With the game seemingly up in the air, Tech capitalized on a series of Georgia mistakes to take the lead in the eighth.
In the top half, senior right-hander Andrew Robinson took the mound for Tech and walked Georgia third baseman Colby May after an eight-pitch battle. May promptly attempted to steal second and was easily thrown out by Tech junior catcher Cole Leonida.
Two batters later, with Hyams up with two outs, the shortstop once again tried to bunt with two strikes. This time, the move backfired as his bunt flew into foul territory, resulting in strike three and ending the inning.
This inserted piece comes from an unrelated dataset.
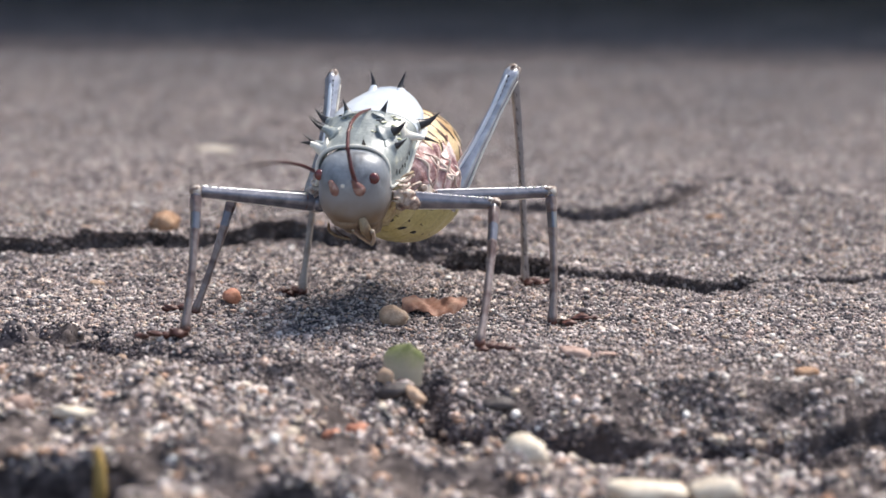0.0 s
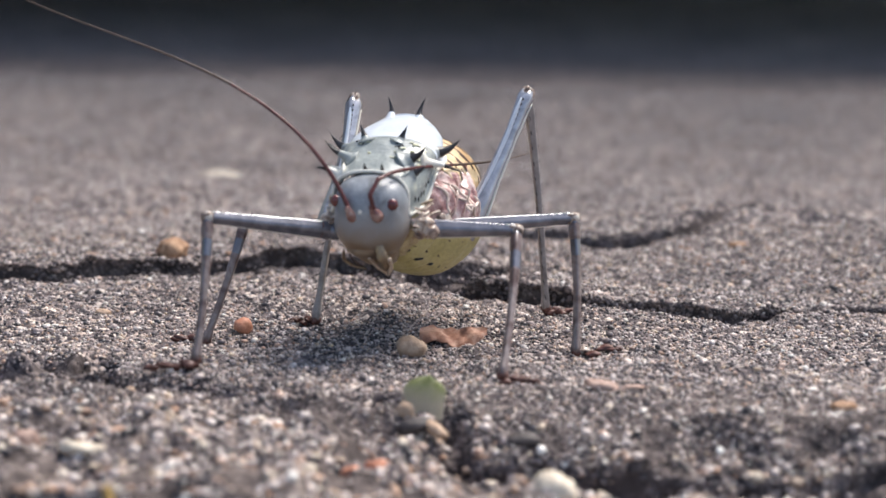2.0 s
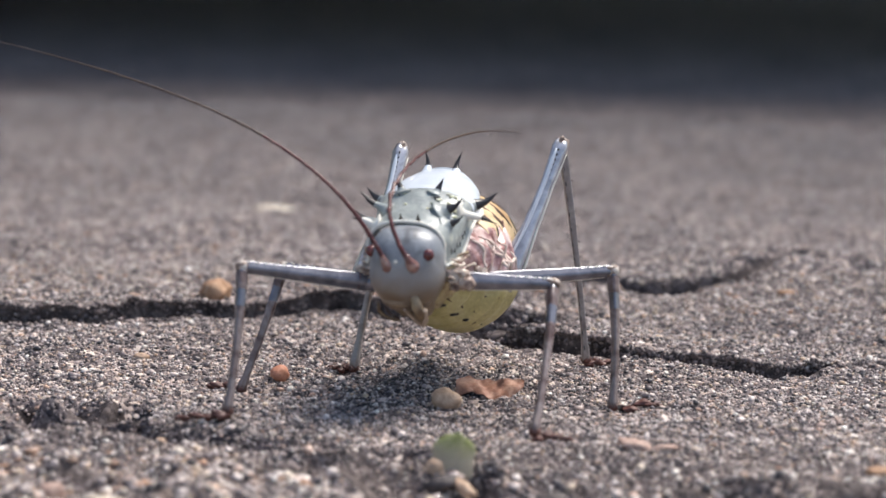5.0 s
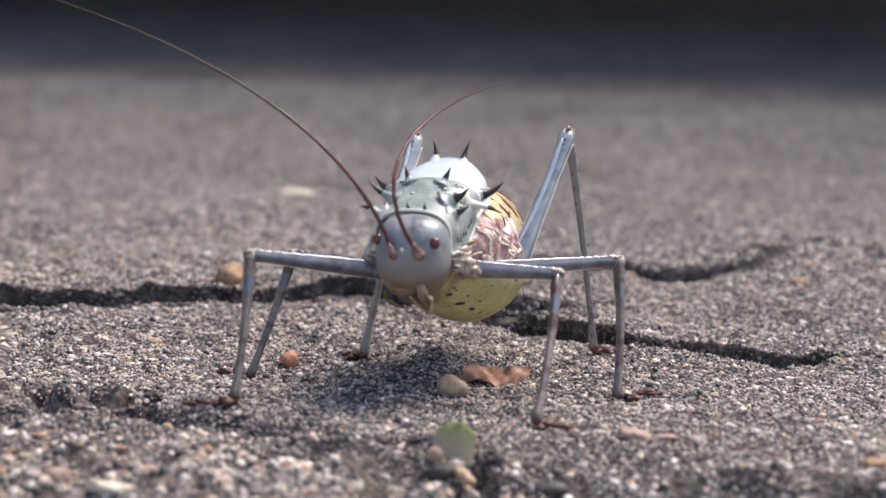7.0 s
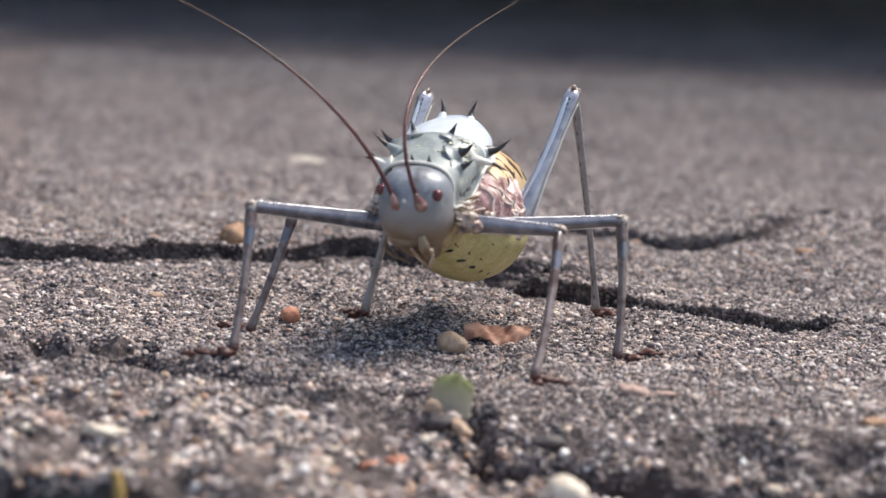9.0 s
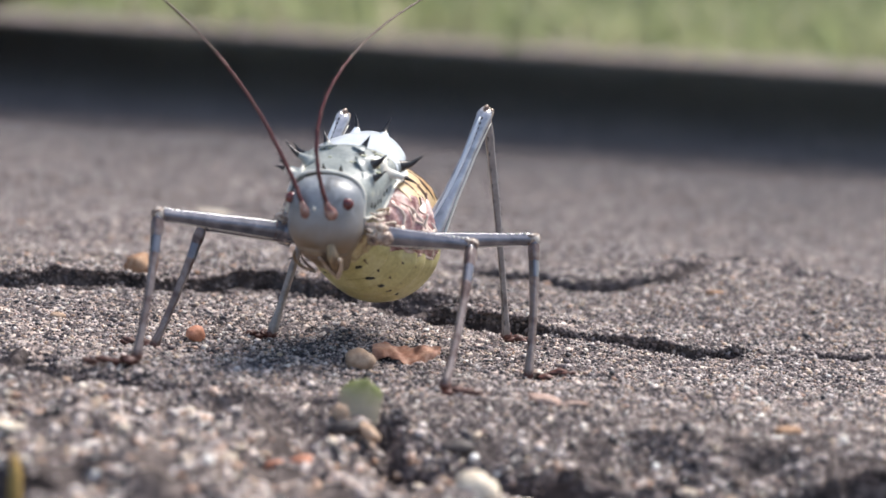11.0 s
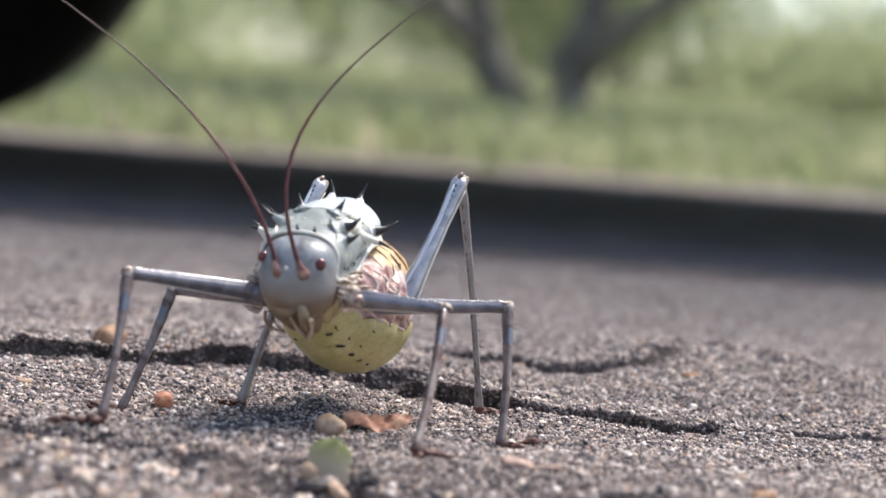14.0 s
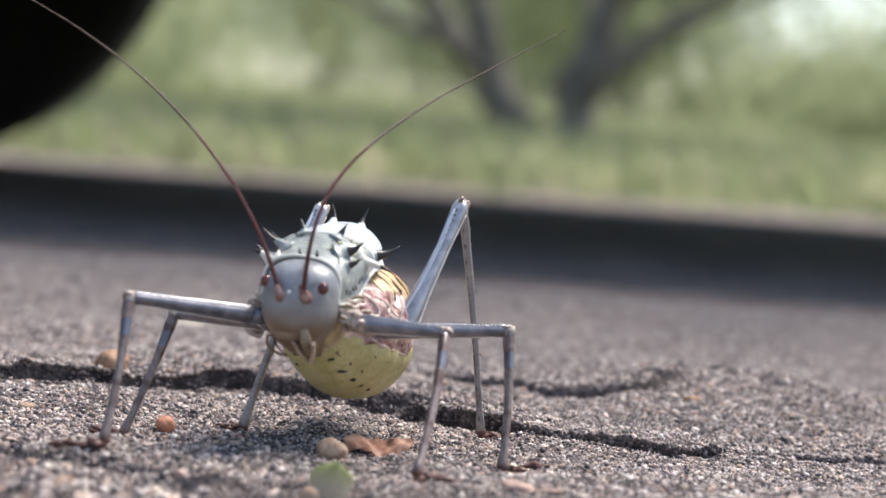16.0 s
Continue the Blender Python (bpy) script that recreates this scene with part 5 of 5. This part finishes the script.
# each antenna at a time: three control points of its curve, in millimetres from its base
ANT_LEFT = [
    (0, -9.6, 17.5, 5.7, -23.7, 38.3, -6.5, -34.0, 55.1, -7.6),
    (0.2, -11.5, 17.4, 9.4, -21.3, 34.4, 12.2, -38.2, 52.0, 15.7),
    (0.4, -11.4, 15.8, 12.2, -24.9, 31.8, 13.4, -41.4, 47.7, 19.3),
    (0.5, -8.1, 1.7, 21.2, -42.8, 5.4, 13.5, -59.1, 8.1, 19.4),
    (0.6, -10.2, 14.2, 5.4, -28.2, 37.6, -8.7, -38.5, 51.5, -9.6),
    (0.8, -8.5, 1.3, 16.8, -48.1, 5.8, 6.7, -61.7, 8.1, 10.3),
    (1, -4.5, 1.8, 22.4, -36.3, 5.3, 24.8, -52.6, 8.0, 32.4),
    (1.2, -16.8, 2.0, 16.8, -43.1, 5.3, 3.7, -62.9, 8.0, 6.2),
    (1.4, -15.4, 2.1, 19.4, -39.9, 5.1, 10.5, -62.2, 8.1, 15.0),
    (1.5, -18.0, 2.0, 14.7, -43.5, 5.3, 1.6, -63.5, 8.0, 3.5),
    (1.6, -15.3, 2.0, 18.2, -42.7, 5.3, 7.5, -62.1, 8.0, 11.6),
    (1.8, -21.5, 2.0, 7.4, -42.7, 5.3, -9.6, -62.2, 8.0, -14.2),
    (2, -8.8, 1.9, 21.8, -37.8, 5.2, 21.3, -54.7, 8.0, 31.6),
    (2.2, -16.9, 2.2, 17.0, -41.0, 5.1, 7.4, -62.9, 8.1, 7.8),
    (2.5, -13.7, 2.0, 19.0, -39.8, 5.2, 15.2, -59.6, 8.0, 25.1),
    (2.6, -18.6, 2.6, 20.7, -30.7, 4.5, 20.5, -59.4, 8.1, 27.0),
    (3, -4.6, -1.2, 14.5, -24.9, 5, 21.1, -55.6, 11.9, 25.8),
    (3.5, -5.8, -0.6, 14.8, -23.5, 5.1, 20.4, -56.1, 8.1, 28.3),
    (4, -6.1, -0.6, 14.2, -22.9, 5.3, 21.1, -56.7, 7, 27.3)]
ANT_LEFT_MIDDLE = [
    (6.5, -6.7, -0.5, 13.4, -22.3, 5.2, 23.7, -55, 7.2, 31.4),
    (7, -4.8, -0.1, 13.7, -23.3, 4.3, 25.6, -54, 6.4, 33.1),
    (7.5, -5.5, 0.1, 13.1, -23.7, 3.8, 26.8, -54.5, 6, 32.4),
    (8, -5.4, -1, 12.9, -17.5, 4.5, 30, -50, 9.7, 36.1),
    (8.5, -6.4, -0.5, 12.6, -17.5, 4.6, 28.4, -48.8, 8.9, 40.1),
    (9, -5.5, -0.8, 13, -23.3, 4.2, 25.4, -54.1, 9.7, 30.9),
    (9.5, -5.5, -0.2, 11.3, -20.4, 3.7, 31.6, -49.9, 8, 38.8)]
ANT_LEFT_END = [
    (12, -4.4, 0.2, 12.8, -20.6, 3.5, 32.7, -49.4, 7.6, 38.8),
    (12.5, -3.5, -0.2, 13.5, -22, 3.3, 32.1, -49.7, 9.3, 37),
    (13, -6.6, -0.2, 13, -20.1, 4, 31.9, -49, 9, 39.3),
    (13.5, -5.7, 0.1, 13.7, -18.8, 4.1, 33.5, -49.8, 7.6, 36.9),
    (14, -4.3, -0.4, 16, -22.1, 4, 28.6, -47.8, 9.6, 41.1),
    (14.5, -6.1, -0.2, 15.4, -19.8, 4.7, 29.5, -48.8, 8.2, 40.2),
    (15, -5.1, -0.2, 17.1, -19.8, 4.9, 28.3, -47.9, 7.4, 41.5),
    (15.5, -3.6, -0, 16.6, -21.6, 3.9, 29.8, -47.6, 7.8, 41.5),
    (16, -5.1, 0.1, 15.8, -21.1, 3.8, 31.6, -48.3, 7.5, 40.6)]
ANT_RIGHT = [
    (0, -3.9, -4.5, 13.7, 0.6, 18.9, 9.4, 4.0, 60.0, 3.0),
    (0.5, -5.5, -4.1, 13.1, 3.5, 13.8, 8.6, 10.0, 59.0, 3.0),
    (1, -7.1, -3.7, 12.5, 6.4, 8.7, 7.8, 21.6, 53.8, 2.7),
    (1.5, -6.4, -4.7, 9.6, 11, 14, 3, 20.5, 56, 1),
    (2, -3.7, -5.7, 10.4, 14.0, 19.3, 1.6, 19.9, 57.4, 2.9),
    (2.5, -8.1, -2.1, 13.7, 8.1, 11.4, 15.0, 20.5, 52.6, 13.1),
    (3, -6.3, -6.7, 10.8, -2.5, 22.4, 11.9, 21.5, 52.5, 9.2),
    (3.5, -6.6, -4.4, 11.0, 0.6, 20.4, 12.0, 20.6, 54.2, 5.5),
    (4, -7.8, -1.3, 11.3, -1.6, 24.2, 12.7, 17.0, 55.8, 7.0)]
ANT_RIGHT_MIDDLE = [
    (6.5, -10.8, -2.4, 16, 7.7, 22.3, 21.3, 3.2, 54.3, 16.8),
    (7, -11.3, -2.3, 16.3, 7.5, 22.4, 21.1, 3.8, 54.2, 17.3),
    (7.5, -11.3, -2, 17.3, 6.4, 22.5, 19.5, 4.3, 54.3, 17.9),
    (8, -8.4, -2.3, 16.9, 5.3, 23.5, 17.5, 3.7, 55.4, 19.3),
    (8.5, -8.2, -2.4, 16, 0.9, 23, 22.2, -0, 53.7, 25.8),
    (9, -7.2, -2.3, 16.8, 1, 23.8, 20.5, 4.9, 54, 24.2),
    (9.5, -7.7, -2.3, 16.5, 3.5, 23.2, 21.2, 2.9, 54.2, 23.8)]
ANT_RIGHT_END = [
    (12, -5.9, -3.3, 16, -1.5, 11, 25.3, 24.2, 30.1, 44.4),
    (12.5, -6.3, -3.3, 16.2, -2.7, 10.6, 24.9, 24.1, 28.4, 45.2),
    (13, -5.9, -3, 16.8, -2.3, 11.1, 23.4, 24.5, 26.6, 47.1),
    (13.5, -6, -3.4, 17.1, -1.8, 11.2, 23, 23.3, 27.9, 47),
    (14, -7.1, -3.4, 16.6, -1.5, 10.1, 25.4, 21.5, 28.7, 46.9),
    (14.5, -6, -3.6, 16.5, -2.9, 10.3, 25.8, 22.1, 29.2, 45.9),
    (15, -5.2, -4.6, 16.8, 1.2, 10.5, 22.2, 23.7, 31, 44.7),
    (15.5, 0.2, -6.7, 16.8, 2.8, 10.3, 19.9, 29.4, 33.8, 37.6),
    (16, 1.5, -6.5, 16.4, 2, 10.3, 20.1, 29.7, 33, 39)]


def sway_rows():
    return [(t, Matrix.Translation(PIVOT) @ pose(x * MM, y * MM, z * MM, a, b, c)) for t, x, y, z, a, b, c in SWAY + SWAY_MIDDLE + SWAY_END]


def antenna_rows(base, curves):
    """Rows for each piece of an antenna, laid along its curve at each time."""
    rows = [[] for _ in range(SEGMENTS)]
    body = sway_rows()
    u = np.linspace(0, 1, 160)[:, None]
    for t, *c in curves:
        p = np.array(c, float).reshape(3, 3)
        line = 3 * u * (1 - u) ** 2 * p[0] + 3 * u * u * (1 - u) * p[1] + u ** 3 * p[2]
        k = max(i for i, (q, _) in enumerate(body) if q <= t)
        (t0, m0), (t1, m1) = body[k], body[min(k + 1, len(body) - 1)]
        a, b = m0 @ Vector(base), m1 @ Vector(base)
        start = np.array(a + (b - a) * ((t - t0) / (t1 - t0) if t1 > t0 else 0)) / MM
        far = np.concatenate([[0], np.cumsum(np.linalg.norm(np.diff(line, axis=0), axis=1))])
        s = np.linspace(0, far[-1], SEGMENTS + 1)
        q = np.stack([np.interp(s, far, line[:, k]) for k in range(3)], 1) + start
        for k in range(SEGMENTS):
            rows[k].append((t, aim(q[k] * MM, q[k + 1] * MM)))
    return rows


KNEE_DRIFT = {4: [(0, 2.4, 0), (1.5, 1.4, 0), (4, 0.5, 0), (6.5, 0, 0), (16, -0.1, 0)], 5: [(0, -3.0, 0.3), (1.5, -2.3, 0), (4, -1.4, 0), (6.5, -0.7, 0), (8, 0, 0), (9.5, 0.5, 0), (12, 1.5, 0), (14, 1.7, 0), (16, 1.7, 0)]}


def motions():
    body = sway_rows()
    for ob in (HEAD, SHIELD_PART, THORAX):
        walk(ob, body)
    sag = np.array([(0, 0.85), (3.5, 0.8), (7.5, 0.35), (9.5, 0.2), (12, -0.5), (14, -0.7), (16, -0.85)])
    walk(ABDOMEN, [(t, Matrix.Translation((0, 0, np.interp(t, sag[:, 0], sag[:, 1]) * MM)) @ m) for t, m in body])
    for k, (name, hip, knee, ankle, femur, tibia) in enumerate(LEG_PARTS):
        rest = Matrix.Translation(PIVOT).inverted() @ hip
        drift = np.array(KNEE_DRIFT.get(k, [(0, 0, 0), (16, 0, 0)]), float)
        knees = [(t, knee + Vector((np.interp(t, drift[:, 0], drift[:, 1]), 0, np.interp(t, drift[:, 0], drift[:, 2]))) * MM) for t, _ in body]
        walk(femur, [(t, aim(p, m @ rest)) for (t, m), (_, p) in zip(body, knees)])
        if name == "hind":
            walk(tibia, [(t, aim(ankle, p)) for t, p in knees])
    for side, curves, base in (("right", ANT_LEFT + ANT_LEFT_MIDDLE + ANT_LEFT_END, (-0.76, 8.2, 21.0)), ("left", ANT_RIGHT + ANT_RIGHT_MIDDLE + ANT_RIGHT_END, (2.55, 7.4, 21.5))):
        rest = Vector(base) * MM - PIVOT
        for ob, rows in zip(ANTENNAE[side], antenna_rows(rest, curves)):
            walk(ob, rows)


motions()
McRee, Georgia’s usual closer, took over for the bottom of the eighth but had all kinds of problems finding the plate. He hit Dietrich on the elbow with his second pitch, then proceeded to walk the next two batters on a total of nine pitches to load the bases with nobody out. After a brief conference at the mound, McRee notched two straight strikeouts, but when Esch came up he once again could not find the plate and walked in the go-ahead run.
“They took advantage of some mistakes we made, but our guys hung in and we were fortunate in the [eighth] inning; they kind of helped us there,” Hall said.
Robinson breezed through the ninth inning, inducing a flyout and two strikeouts to finish off the victory. He was named the winning pitcher and improved to 2-0 while lowering his ERA to 0.79 with the two scoreless innings.